‘Jueteng’ now gone, says Año
MANILA, Philippines — The operations of the illegal numbers game “jueteng” have quickly dissipated after President Rodrigo Duterte stopped the Small Town Lottery (STL), Interior Secretary Eduardo Año said on Tuesday.
Authorities had long suspected that STL, one of the games supervised by the Philippine Charity Sweepstakes Office (PCSO), has become a smokescreen for jueteng since the two lottery games have similar mechanics.
“For the first time, after the President declared ‘no STL’ and ‘no jueteng,’ nobody attempted to open jueteng operations until now,” Año told the Inquirer, adding that despite that, he had ordered that the illegal numbers game be monitored.
Citing widespread corruption, the President abruptly pulled the plug on all PCSO games, including the widely popular Lotto, STL and Peryahan ng Bayan, on July 26, a move met by protest from Lotto franchise holders and bettors.
The President eventually lifted the ban on Lotto draws four days later, but kept STL operations frozen.
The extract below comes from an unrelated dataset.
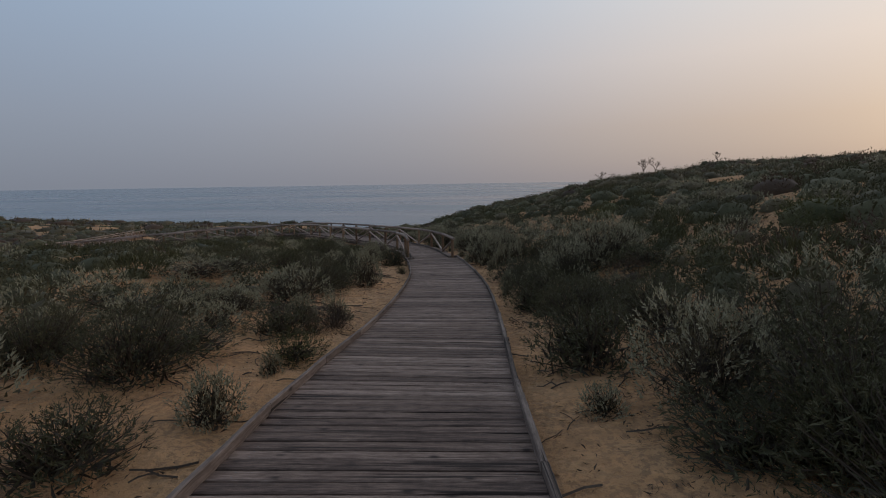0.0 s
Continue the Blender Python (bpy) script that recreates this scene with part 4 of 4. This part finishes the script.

STL and Peryahan ng Bayan operations will remain closed, since revenues from them end up getting stolen, President Duterte said on Monday.
Lotto operations are computerized and automated, unlike the STL and Peryahan ng Bayan games.
“STL, Peryahan ng Bayan. Son of a bitch, it’s all stealing … So I had to stop it,” Mr. Duterte said.
“I thought I could (stop corruption), but you know corruption has permeated government itself. I said it’s corrupt to the core and it is right now,” he added.
The President also urged new officials to help him keep corruption “to the barest minimum” as stamping it out completely is impossible.
Sen. Panfilo Lacson expressed doubts that the government could keep jueteng at bay.
“Jueteng is like any other crime, [such as] murder, homicide or robbery. You can minimize it, but you cannot stop it as long as police officers in the field are getting a share of the payola,” he said.
Año said the Department of the Interior and Local Government would help investigate Lacson’s allegation that a group of retired military and police generals, who had secured STL franchises, had not been remitting government shares from their collections.
“There [are] no sacred cows to us … I will not allow that,” Año said.